As we continue our journey of modernizing assessment practices at Cambie, we can see clear evidence of the benefits of this journey in our report cards. With semester one of the 2021-2022 school year now complete, it is a good time to check in on these benefits to student learning and growth.

At the heart of our assessment practices are beliefs that:

  • learning and growth is ongoing throughout the semester
  • students marks should reflect their growth and improvement over the term, rather than the averaging of earlier and later tasks
  • timely descriptive feedback on student learning is required for creating opportunities for growth
  • the majority of student work is assessed for feedback only so that students are best prepared to demonstrate their understanding at the end of a unit or term
  • the Ministry of Education Proficiency Scale (pictured below) is an effective tool to help students understand where they are in their learning and what their next steps might be
BC Proficiency Scale


Our Beliefs in Action

As we look at student improvement from the mid-term report cards to the final semester one report cards, we can see significant evidence of our students' growth. The table below shows the significant growth made by our students in the second half of the semester.

  Semester One
Mid- Term Report Card
Semester One
Final Report Card
A or Emerging 696 (35% of student marks) 869 (42% of student marks)
B or Proficient 741 (37% of student marks) 687 (33% of student marks)
C-/C/C+ or Developing 419 (21% of student marks) 408 (20% of student marks)
F/I or Emerging 131 (7% of student marks) 97 (5% of student marks)

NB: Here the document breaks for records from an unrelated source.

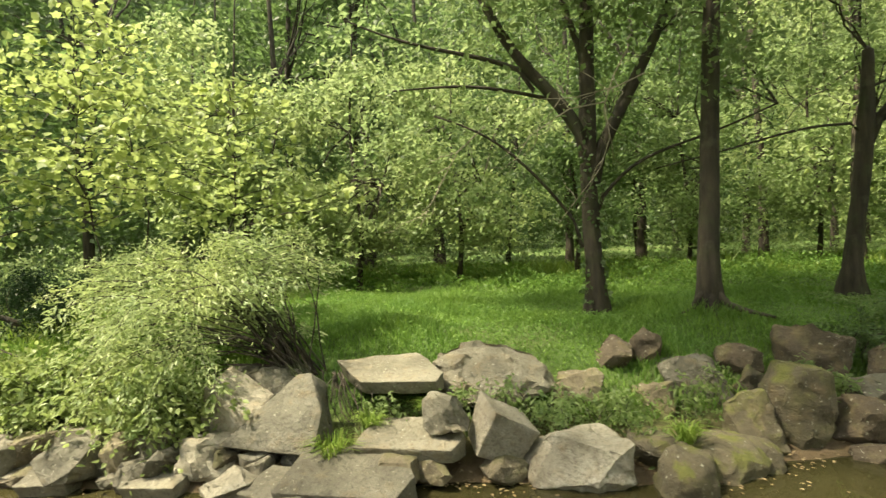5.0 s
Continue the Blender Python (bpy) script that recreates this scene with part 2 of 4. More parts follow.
def curve_points(a, b, n, bend, rng, sag=0.0):
    """Points from a to b with a random bend, sagging or lifting in the middle."""
    a, b = np.asarray(a, float), np.asarray(b, float)
    s = np.linspace(0, 1, n)[:, None]
    off = rng.standard_normal((n, 3)) * bend * np.linalg.norm(b - a)
    off = np.cumsum(off, axis=0) * np.sin(np.pi * s) * 0.6
    return a + (b - a) * s + off + np.array([0, 0, 1.0]) * sag * 4 * s * (1 - s)


def unit(v):
    return v / (np.linalg.norm(v, axis=-1, keepdims=True) + 1e-9)


def leaf_arrays(places, lengths, rng, flat=1.2, width=0.30, rich=False, droop=0.25, axis=None):
    """Leaves at the places: each a folded blade with its own turn, tilt and length."""
    n = len(places)
    nor = unit(rng.standard_normal((n, 3)) + np.array([0, 0, flat]))
    ax = rng.standard_normal((n, 3)) if axis is None else axis + 0.5 * rng.standard_normal((n, 3))
    ax = unit(ax - nor * (ax * nor).sum(1, keepdims=True) - np.array([0, 0, droop]))
    side = unit(np.cross(nor, ax))
    L = lengths[:, None]
    def at(s, w, up):
        return places + ax * L * s + side * L * w + nor * L * up
    if rich:
        v = np.stack([at(0, 0, 0), at(.28, width * .85, .06), at(.62, width * .8, .04), at(1, 0, -.1), at(.62, -width * .8, .04), at(.28, -width * .85, .06)], 1)
        b = np.arange(n)[:, None] * 6
        return v.reshape(-1, 3), [np.concatenate([b + [0, 1, 2, 3], b + [0, 3, 4, 5]])]
    v = np.stack([at(0, 0, 0), at(.42, width, .07), at(1, 0, -.08), at(.42, -width, .07)], 1)
    b = np.arange(n)[:, None] * 4
    return v.reshape(-1, 3), [np.concatenate([b + [0, 1, 2], b + [0, 2, 3]])]


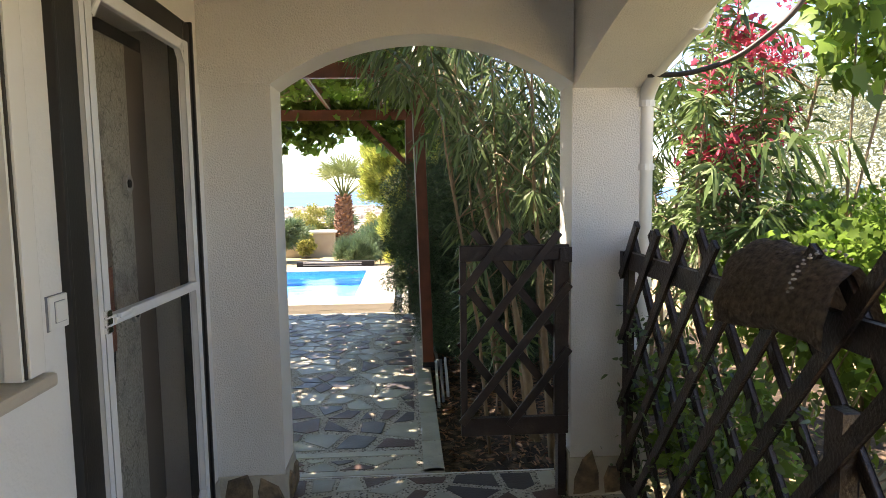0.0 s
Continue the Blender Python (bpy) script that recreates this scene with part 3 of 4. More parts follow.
# shutter guide on the outer corner of the opening
guide = thing("shutter_guide", "glossy white plastic roller shutter guide", "shutter", at=(WX, 1.65, 1.1))
at_part("guide_cover", box(bmesh.new(), WX + 0.001, WX + 0.020, 1.618, 1.685, 1.105, 2.45, 0.003), PVC, guide)
at_part("guide_gap", box(bmesh.new(), WX - 0.02, WX + 0.014, 1.608, 1.617, 1.105, 2.45, 0.001), CABLE, guide, "dark guide slot")
at_part("guide_rail", box(bmesh.new(), WX - 0.03, WX + 0.010, 1.598, 1.6075, 1.103, 2.45, 0.001), PVC, guide)

sw = thing("light_switch", "square white wall light switch", "switch", at=(WX, 1.78, 1.2))
# grey sheets imitate the shaded gaps round the plate and the rocker
at_part("back_plate", box(bmesh.new(), WX + 0.0, WX + 0.005, 1.7335, 1.8295, 1.1935, 1.2865, 0.001), GREY_RUBBER, sw, "grey sheet for the shaded gap round the plate")
at_part("rocker_gap", box(bmesh.new(), WX + 0.012, WX + 0.0135, 1.755, 1.808, 1.212, 1.270, 0.0005), GREY_RUBBER, sw)
at_part("plate", box(bmesh.new(), WX + 0.005, WX + 0.012, 1.735, 1.828, 1.195, 1.285, 0.004), SMOOTH, sw)
at_part("rocker", box(bmesh.new(), WX + 0.012, WX + 0.018, 1.757, 1.806, 1.214, 1.268, 0.003), SMOOTH, sw)

# ---- cladding stones round the feet of the pillars ----
def stone(outline_uv, face):
    bm = bmesh.new()
    pts = [face(u, v) for u, v in outline_uv]
    cn = sum((p[0] for p in pts), Vector()) / len(pts)
    nrm = pts[0][1]
    lo = [bm.verts.new(p) for p, _ in pts]
    hi = [bm.verts.new(cn + (p - cn) * 0.9 + nrm * 0.012) for p, _ in pts]
    bm.faces.new(hi)
    for i in range(len(pts)):
        bm.faces.new((lo[i], lo[(i + 1) % len(pts)], hi[(i + 1) % len(pts)], hi[i]))
    bmesh.ops.recalc_face_normals(bm, faces=bm.faces[:])
    return bm


sr = random.Random(11)


def clad(owner, face, length, h, step):
    u = 0.012
    while u < length - 0.04:
        w = min(step * sr.uniform(0.8, 1.35), length - 0.01 - u)
        t0, t1 = h * sr.uniform(0.6, 1.0), h * sr.uniform(0.6, 1.0)
        j = lambda k: sr.uniform(-k, k)
        out = [(u + 0.012 + j(0.006), 0.02 + j(0.012)), (u + w * 0.5, 0.012), (u + w - 0.018 + j(0.008), 0.022 + j(0.012)), (u + w - 0.014 + j(0.008), t1 * (0.62 + j(0.15))), (u + w * (0.7 + j(0.12)), t1), (u + w * (0.25 + j(0.1)), t0), (u + 0.012 + j(0.006), t0 * (0.6 + j(0.15)))]
        part("stone", stone(out, face), STONE_BASE, owner)
        u += w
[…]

***Please note that letter grades and proficiency levels have been combined in this table for illustrative purposes only and not to suggest that there is equivalency between the two systems. How we define "A" versus "Extending" are quite different even though they both represent the top level of academic achievement.


Ongoing Progress

Changing practice is hard, especially when it is related to something as deeply ingrained in our education system as letter grades. Through thoughtful discussion and reflection over the past six years as a school staff, we have made significant strides in shifting our thinking, both for teachers and students. As evidence of this, 85% of the report card marks given to our grade 8 and 9 students in semester one used the modern Proficiency Scale language to describe student achievement rather than traditional letter grades. Our students regularly tell us that they appreciate the feedback they receive based on the proficiency scale and find that it helps them understand how to set goals, improve, and reach higher levels of achievement in all areas!